- Work to be completed -
Any picture among the records should be left out, please; retype the rest exactly.

>> start The input

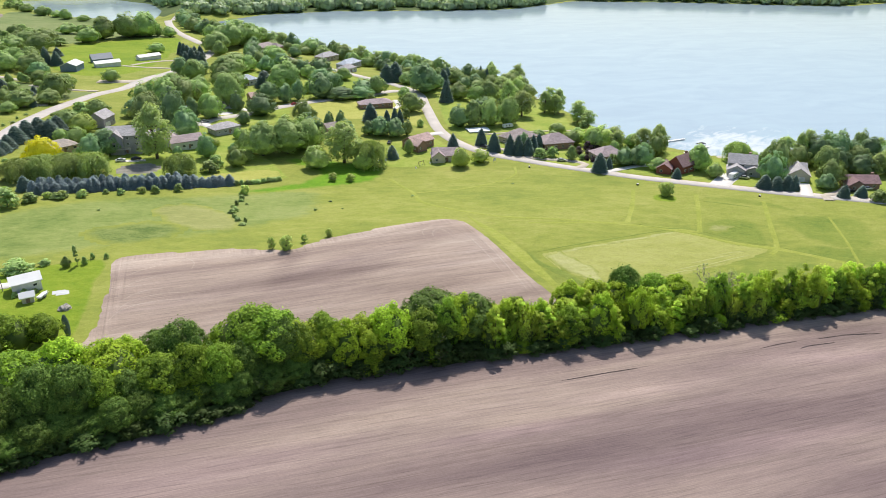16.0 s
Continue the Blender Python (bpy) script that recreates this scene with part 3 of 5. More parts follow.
lane("gravel_strip", [(43, 347), (54, 347.4), (66, 346), (82, 344), (95, 342), (103, 341)], 1.8, GRAVEL, 0.2, "pale gravel strip across the lawn", "path", 0.3)
lane("mown_track", [(-30.5, 294), (-29.5, 268), (-31, 251), (-15, 226), (15, 210), (42, 197), (53, 191)], 2.6, TRACK_GRASS, 0.05, "faint mown track through the meadow", "mown track", 0.6)
lane("mown_track", [(40, 198), (50.7, 188.6), (56.5, 181.2), (63.2, 175.4), (70, 171.2), (75.5, 165.6), (80, 159.5), (86, 151)], 4.0, TRACK_GRASS, 0.055, "wide mown track along the edge of the pale plot", "mown track", 0.5)
lane("mown_track", [(83, 227), (70, 211), (53, 191)], 2.8, TRACK_GRASS, 0.05, "yellow mown track through the meadow", "mown track", 0.6)
lane("mown_track", [(103.5, 210), (86, 189.5), (71, 172), (64, 168)], 2.8, TRACK_GRASS, 0.05, "yellow mown track through the meadow", "mown track", 0.6)
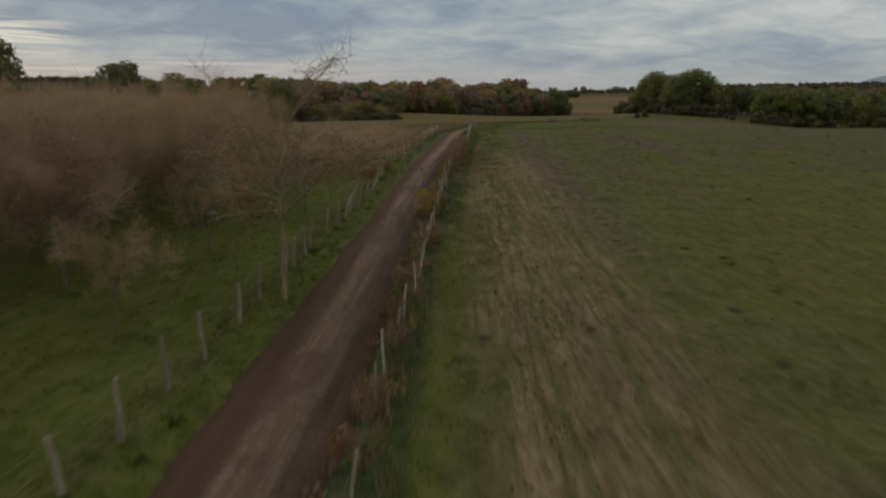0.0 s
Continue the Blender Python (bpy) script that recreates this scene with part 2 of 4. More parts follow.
i, j = np.meshgrid(np.arange(len(gy) - 1), np.arange(len(gx) - 1), indexing="ij")
b = i * len(gx) + j
ground_me = quick_mesh("ground", np.c_[px, py, pz], np.stack([b, b + 1, b + len(gx) + 1, b + len(gx)], -1).reshape(-1, 4), True)
corner = np.empty(len(ground_me.loops), np.int32)
ground_me.loops.foreach_get("vertex_index", corner)
uv = ground_me.uv_layers.new(name="lane")
uv.data.foreach_set("uv", np.c_[dd, ss][corner].astype(np.float32).ravel())

# what grows where: tilled earth, stubble, lush grass, dry grass; on the far hill dry and stubble paint haze
right = step(dd, 1.4, 2.6)
waver = dd + 1.3 * np.array([noise.noise((a * 0.45, b * 0.22, 7.0)) for a, b in zip(px, py)])
stubble = right * step(py, 66, 48) * (0.14 + 0.80 * step(waver, 2.6, 5.6) * step(dd, 10.5, 7.0))
worn = np.zeros(len(px))
for cx, wide, a, c, deep in ((7.9, 1.1, 62, 98, 1.0), (6.8, 1.4, 26, 62, 0.9), (4.9, 0.5, 4, 26, 0.5), (16.3, 1.2, 58, 104, 0.9), (12.2, 0.5, 40, 92, 0.5), (22.5, 1.5, 55, 112, 0.6), (3.6, 0.4, 10, 50, 0.6), (29, 1.2, 60, 105, 0.5)):
    worn = np.maximum(worn, right * deep * np.exp(-((px - cx) / wide) ** 2) * step(py, a - 10, a + 5) * step(py, c + 8, c - 6))
    stubble = np.maximum(stubble, 0.45 * right * deep * np.exp(-((np.abs(px - cx) - 1.5 * wide) / (0.6 * wide)) ** 2) * step(py, a - 10, a + 5) * step(py, c + 8, c - 6))
# the second term pales the far green hill, haze put into its colour
dry = np.exp(-((dd - 3.45) / 0.28) ** 2) * step(py, 112, 86) * (0.15 + 0.85 * step(py, 38, 52)) + 0.5 * hill(px, py, -290, 560, 190, 160)
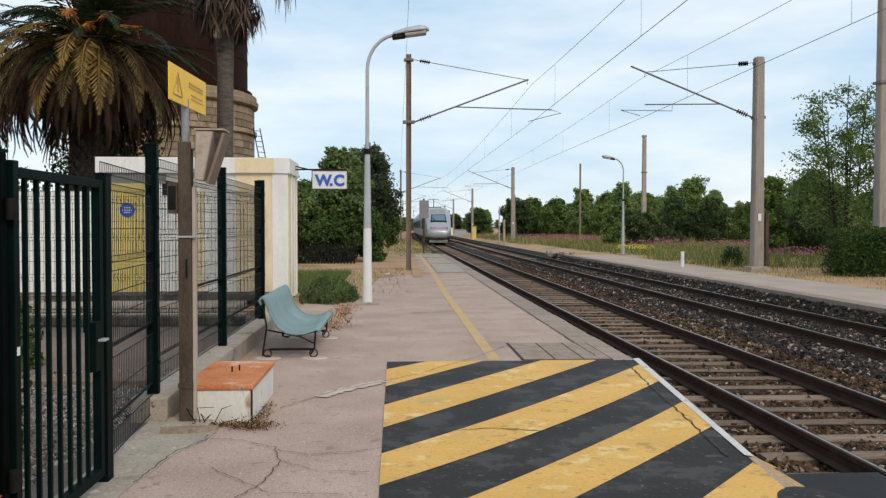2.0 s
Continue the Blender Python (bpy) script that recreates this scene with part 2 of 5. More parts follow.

>> end The input

- The solution -
16.0 s
Continue the Blender Python (bpy) script that recreates this scene with part 3 of 5. More parts follow.
lane("gravel_strip", [(43, 347), (54, 347.4), (66, 346), (82, 344), (95, 342), (103, 341)], 1.8, GRAVEL, 0.2, "pale gravel strip across the lawn", "path", 0.3)
lane("mown_track", [(-30.5, 294), (-29.5, 268), (-31, 251), (-15, 226), (15, 210), (42, 197), (53, 191)], 2.6, TRACK_GRASS, 0.05, "faint mown track through the meadow", "mown track", 0.6)
lane("mown_track", [(40, 198), (50.7, 188.6), (56.5, 181.2), (63.2, 175.4), (70, 171.2), (75.5, 165.6), (80, 159.5), (86, 151)], 4.0, TRACK_GRASS, 0.055, "wide mown track along the edge of the pale plot", "mown track", 0.5)
lane("mown_track", [(83, 227), (70, 211), (53, 191)], 2.8, TRACK_GRASS, 0.05, "yellow mown track through the meadow", "mown track", 0.6)
lane("mown_track", [(103.5, 210), (86, 189.5), (71, 172), (64, 168)], 2.8, TRACK_GRASS, 0.05, "yellow mown track through the meadow", "mown track", 0.6)
0.0 s
Continue the Blender Python (bpy) script that recreates this scene with part 2 of 4. More parts follow.
i, j = np.meshgrid(np.arange(len(gy) - 1), np.arange(len(gx) - 1), indexing="ij")
b = i * len(gx) + j
ground_me = quick_mesh("ground", np.c_[px, py, pz], np.stack([b, b + 1, b + len(gx) + 1, b + len(gx)], -1).reshape(-1, 4), True)
corner = np.empty(len(ground_me.loops), np.int32)
ground_me.loops.foreach_get("vertex_index", corner)
uv = ground_me.uv_layers.new(name="lane")
uv.data.foreach_set("uv", np.c_[dd, ss][corner].astype(np.float32).ravel())

# what grows where: tilled earth, stubble, lush grass, dry grass; on the far hill dry and stubble paint haze
right = step(dd, 1.4, 2.6)
waver = dd + 1.3 * np.array([noise.noise((a * 0.45, b * 0.22, 7.0)) for a, b in zip(px, py)])
stubble = right * step(py, 66, 48) * (0.14 + 0.80 * step(waver, 2.6, 5.6) * step(dd, 10.5, 7.0))
worn = np.zeros(len(px))
for cx, wide, a, c, deep in ((7.9, 1.1, 62, 98, 1.0), (6.8, 1.4, 26, 62, 0.9), (4.9, 0.5, 4, 26, 0.5), (16.3, 1.2, 58, 104, 0.9), (12.2, 0.5, 40, 92, 0.5), (22.5, 1.5, 55, 112, 0.6), (3.6, 0.4, 10, 50, 0.6), (29, 1.2, 60, 105, 0.5)):
    worn = np.maximum(worn, right * deep * np.exp(-((px - cx) / wide) ** 2) * step(py, a - 10, a + 5) * step(py, c + 8, c - 6))
    stubble = np.maximum(stubble, 0.45 * right * deep * np.exp(-((np.abs(px - cx) - 1.5 * wide) / (0.6 * wide)) ** 2) * step(py, a - 10, a + 5) * step(py, c + 8, c - 6))
# the second term pales the far green hill, haze put into its colour
dry = np.exp(-((dd - 3.45) / 0.28) ** 2) * step(py, 112, 86) * (0.15 + 0.85 * step(py, 38, 52)) + 0.5 * hill(px, py, -290, 560, 190, 160)
2.0 s
Continue the Blender Python (bpy) script that recreates this scene with part 2 of 5. More parts follow.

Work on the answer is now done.